Some moments I just want to shout“- I imagine your usual calm, measured, controlled voice by your writing: perfectly accurate grammar (as far as I can tell), measured rhythm, calm tone.. perfectly intelligent, educated writing.

But underneath, there is an angry girl who wants to shout!

I am finding it really hard to forgive myself for being soooo stupid… I could see the patterns and parallels and it doesn’t feel good.“- there is an equation my past therapist taught me a dozen years ago: Wise Mind= Rational Mind + Emotional Mind.  To act wisely, we need not only rational intelligence but emotional intelligence.

The latter requires the courage (1) to see things as they are even though it doesn’t feel good to see them as they are, things we wish were different, (2) to break the status quo, to change the patterns and parallels; to depart from your mother’s ways and to choose your own way.

I’ve noticed a pattern: those used to receiving help have… become perpetual takers, while the givers in our family, like rivers, keep flowing endlessly… this admiration comes with expectations that are taxing and unrealistic.
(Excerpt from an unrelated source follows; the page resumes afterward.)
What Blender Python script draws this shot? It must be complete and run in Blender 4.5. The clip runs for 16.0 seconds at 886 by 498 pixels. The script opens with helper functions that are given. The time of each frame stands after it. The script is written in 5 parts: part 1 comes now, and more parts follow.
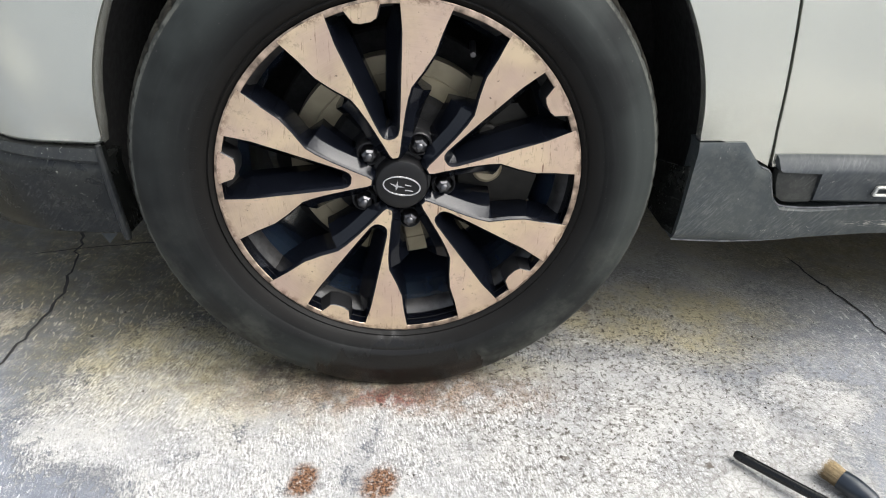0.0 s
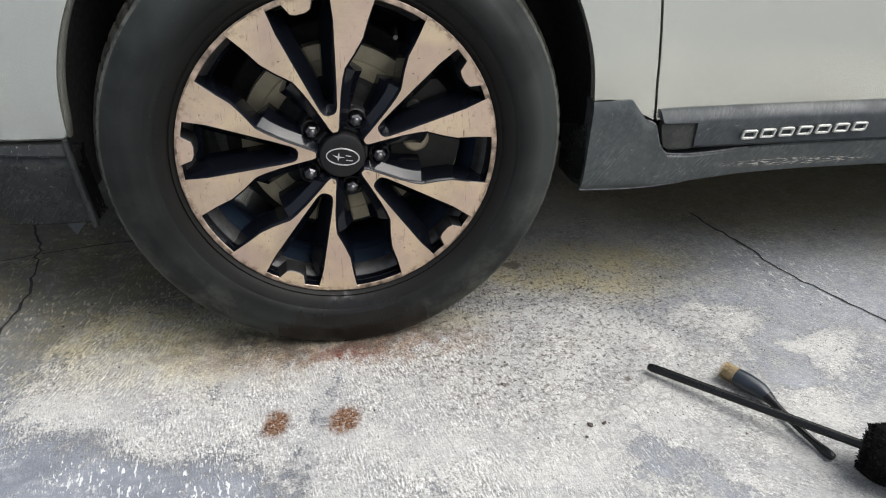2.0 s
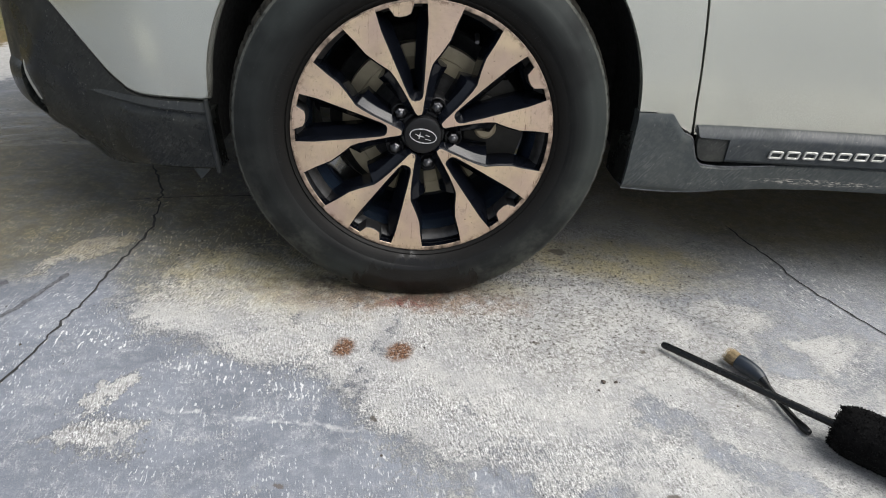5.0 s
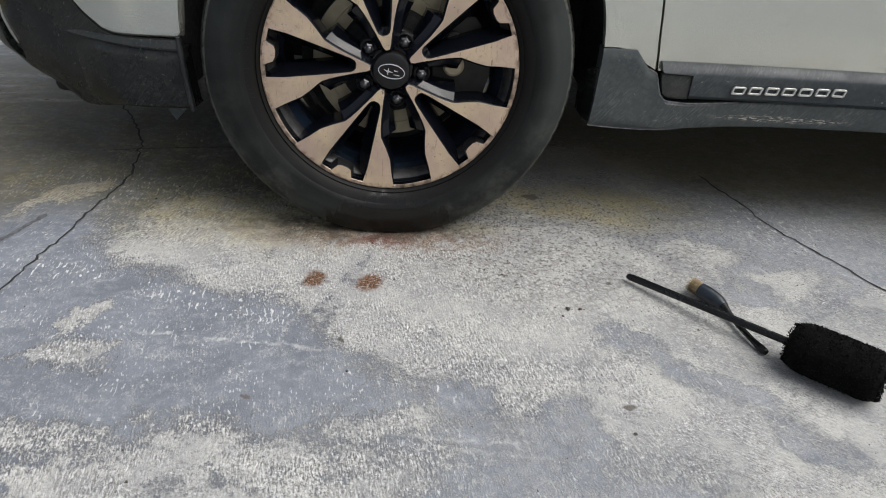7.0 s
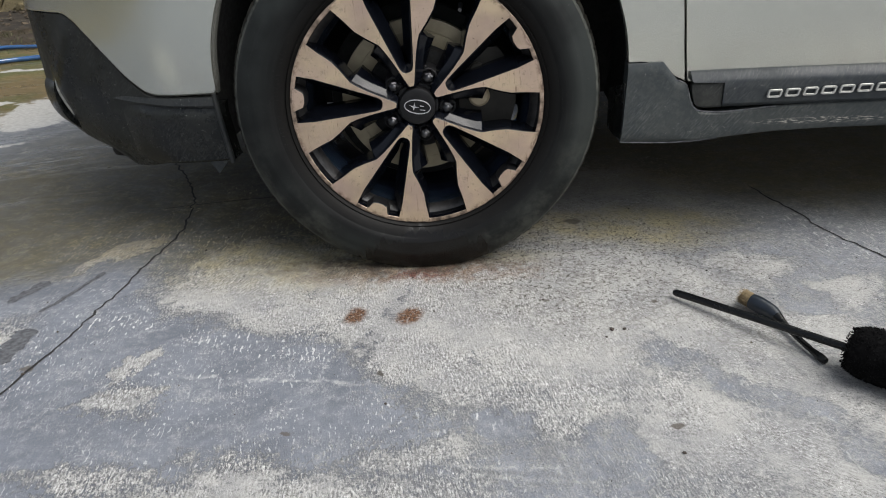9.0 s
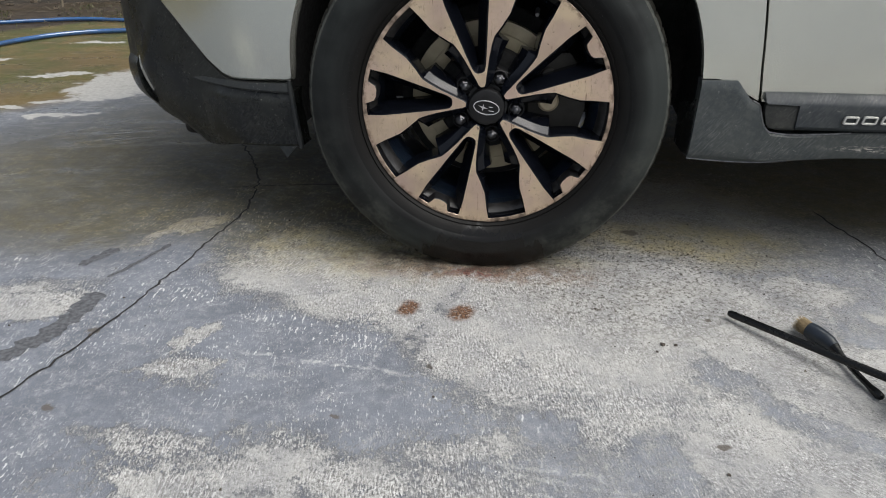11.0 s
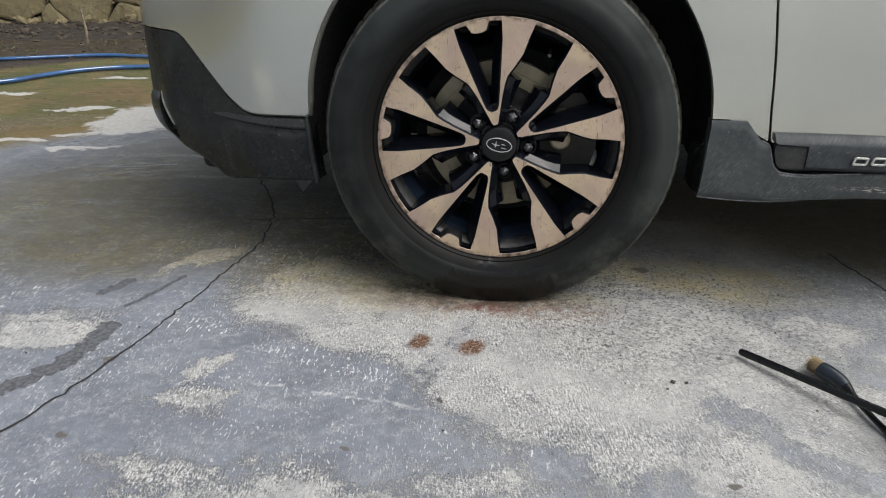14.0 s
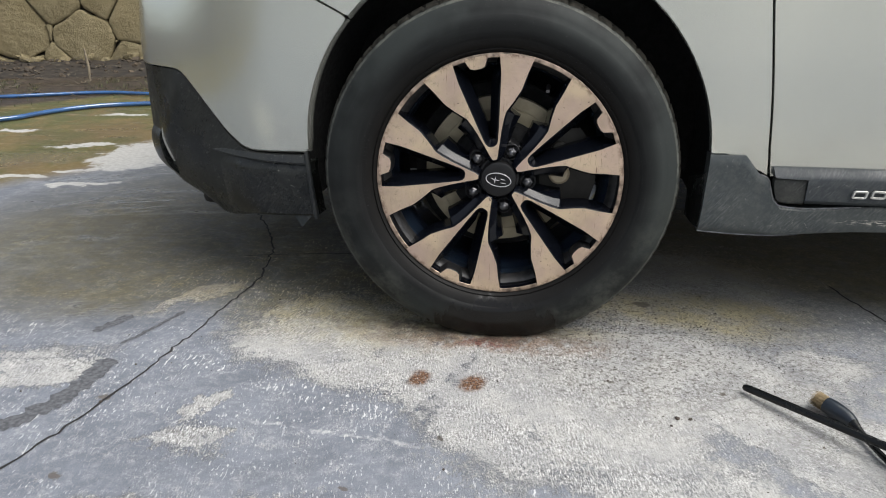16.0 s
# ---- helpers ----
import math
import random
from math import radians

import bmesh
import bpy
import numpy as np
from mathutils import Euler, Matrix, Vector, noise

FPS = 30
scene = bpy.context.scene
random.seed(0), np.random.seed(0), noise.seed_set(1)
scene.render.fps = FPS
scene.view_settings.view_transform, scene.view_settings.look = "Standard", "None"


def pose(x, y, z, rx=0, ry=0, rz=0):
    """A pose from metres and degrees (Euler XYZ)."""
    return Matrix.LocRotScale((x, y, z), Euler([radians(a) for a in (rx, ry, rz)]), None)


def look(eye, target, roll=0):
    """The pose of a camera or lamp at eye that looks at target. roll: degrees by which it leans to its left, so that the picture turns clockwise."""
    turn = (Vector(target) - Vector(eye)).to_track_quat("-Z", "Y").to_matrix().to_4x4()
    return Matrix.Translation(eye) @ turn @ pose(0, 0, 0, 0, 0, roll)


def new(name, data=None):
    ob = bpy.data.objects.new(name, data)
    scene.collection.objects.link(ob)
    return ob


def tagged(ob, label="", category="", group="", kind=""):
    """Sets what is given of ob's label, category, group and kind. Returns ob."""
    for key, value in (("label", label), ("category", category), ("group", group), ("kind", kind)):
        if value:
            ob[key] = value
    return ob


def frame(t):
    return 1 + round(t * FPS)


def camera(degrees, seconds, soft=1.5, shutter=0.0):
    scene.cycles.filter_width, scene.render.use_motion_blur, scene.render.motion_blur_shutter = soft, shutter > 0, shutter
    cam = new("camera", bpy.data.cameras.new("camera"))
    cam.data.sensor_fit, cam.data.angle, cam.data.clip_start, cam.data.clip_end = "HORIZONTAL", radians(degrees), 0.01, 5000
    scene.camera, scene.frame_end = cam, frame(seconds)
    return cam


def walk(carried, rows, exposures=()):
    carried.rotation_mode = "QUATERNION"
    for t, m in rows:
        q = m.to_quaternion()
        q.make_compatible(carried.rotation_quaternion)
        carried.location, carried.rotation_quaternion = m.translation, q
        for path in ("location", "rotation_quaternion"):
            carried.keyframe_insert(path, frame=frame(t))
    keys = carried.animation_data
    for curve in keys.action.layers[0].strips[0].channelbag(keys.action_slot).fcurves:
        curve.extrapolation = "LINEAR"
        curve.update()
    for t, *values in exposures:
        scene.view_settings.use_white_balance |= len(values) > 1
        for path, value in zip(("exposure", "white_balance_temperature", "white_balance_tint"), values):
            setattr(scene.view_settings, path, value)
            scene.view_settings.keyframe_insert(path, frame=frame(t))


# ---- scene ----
cam = camera(62.8, 16.0, 1.05)
PATH = [
    (0, (0.046, -0.863, 0.764), (0.078, 0.851, -0.267), 2.4),
    (0.5, (0.06, -0.904, 0.76), (0.143, 0.8, -0.283), 2.4),
    (1, (0.062, -0.914, 0.754), (0.179, 0.768, -0.321), 1.4),
    (1.5, (0.058, -0.958, 0.755), (0.304, 0.722, -0.301), 1.1),
    (2, (0.039, -1.031, 0.759), (0.237, 0.698, -0.227), 0.3),
    (2.5, (0.036, -1.045, 0.759), (0.237, 0.733, -0.133), 0.7),
    (3, (0.035, -1.047, 0.758), (0.233, 0.748, -0.102), 0.9),
    (3.5, (0.039, -1.041, 0.76), (0.216, 0.754, -0.105), 1.1),
    (4, (0.052, -1.073, 0.791), (0.185, 0.707, -0.11), 3.5),
    (4.5, (0.055, -1.179, 0.8), (0.092, 0.598, -0.116), 3.9),
    (4.7, (0.04, -1.224, 0.802), (0.06, 0.535, -0.15), 4.1),
    (7, (0.101, -1.34, 0.719), (0.129, 0.405, -0.259), 3.9),
    (7.5, (0.13, -1.363, 0.709), (0.154, 0.4, -0.235), 0.7),
    (8, (0.141, -1.371, 0.708), (0.152, 0.411, -0.2), -1.1),
    (8.5, (0.162, -1.366, 0.701), (0.083, 0.427, -0.182), -2.1),
    (9, (0.167, -1.347, 0.696), (-0.005, 0.444, -0.177), -3.2),
    (9.5, (0.148, -1.351, 0.707), (-0.061, 0.428, -0.183), -2.7),
    (12, (0.145, -1.372, 0.707), (-0.176, 0.403, -0.157), 0.7),
    (12.5, (0.145, -1.375, 0.708), (-0.179, 0.402, -0.15), 0.6),
    (13, (0.147, -1.373, 0.71), (-0.182, 0.406, -0.141), 0.5),
    (13.5, (0.147, -1.374, 0.708), (-0.182, 0.411, -0.132), 0.4),
    (14, (0.148, -1.379, 0.711), (-0.185, 0.429, -0.077), 0.3),
    (14.5, (0.146, -1.372, 0.71), (-0.189, 0.455, -0.031), 0.3),
    (15, (0.145, -1.373, 0.707), (-0.19, 0.464, -0.01), 0.2),
    (15.5, (0.145, -1.373, 0.709), (-0.191, 0.468, 0.005), 0.1),
    (16, (0.146, -1.372, 0.71), (-0.192, 0.471, 0.009), 0.1),
]
walk(cam, [(t, look(eye, target, roll)) for t, eye, target, roll in PATH],
     exposures=[(0.0, 0.66), (0.5, 0.46), (1.0, 0.37), (1.5, 0.29), (2.0, 0.27), (3.0, 0.27), (4.0, 0.26), (4.7, 0.18), (7.0, -0.19), (9.5, -0.20), (12.0, -0.19), (13.2, -0.17), (14.5, -0.13), (16.0, 0.08)])

# ---------------------------------------------------------------- light
world = bpy.data.worlds.new("sky_world")
scene.world = world
world.use_nodes = True
wn = world.node_tree
sky = wn.nodes.new("ShaderNodeTexSky")
sky.sky_type, sky.sun_disc = "NISHITA", False
sky.sun_elevation, sky.sun_rotation = radians(57), radians(117)
sky.air_density, sky.dust_density, sky.ozone_density = 1.0, 3.0, 1.0
# high thin cloud: the sky's blue is washed out
haze = wn.nodes.new("ShaderNodeHueSaturation")
haze.inputs["Saturation"].default_value = 0.45
wn.links.new(sky.outputs[0], haze.inputs["Color"])
wn.links.new(haze.outputs[0], wn.nodes["Background"].inputs[0])
wn.nodes["Background"].inputs[1].default_value = 0.165
sun_data = bpy.data.lights.new("sun", "SUN")
sun_data.energy, sun_data.angle, sun_data.color = 3.7, radians(55), (1.0, 0.99, 0.965)
sun = new("sun", sun_data)
sun.matrix_world = look((3.2, -1.6, 5.5), (0, 0, 0))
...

They expect us to behave in a certain way… It’s exhausting. I’m tired of being the role model and the go-to person for help… It’s taken a toll on my mental health… falling into the same trap my mom since her younger days“- the status quo is you being a role model and a giver, a super human specimen who is not expected to take, to fail, to be human.

As a human, these super- human expectations and status quo is taking a toll on your mental health. Did I understand correctly?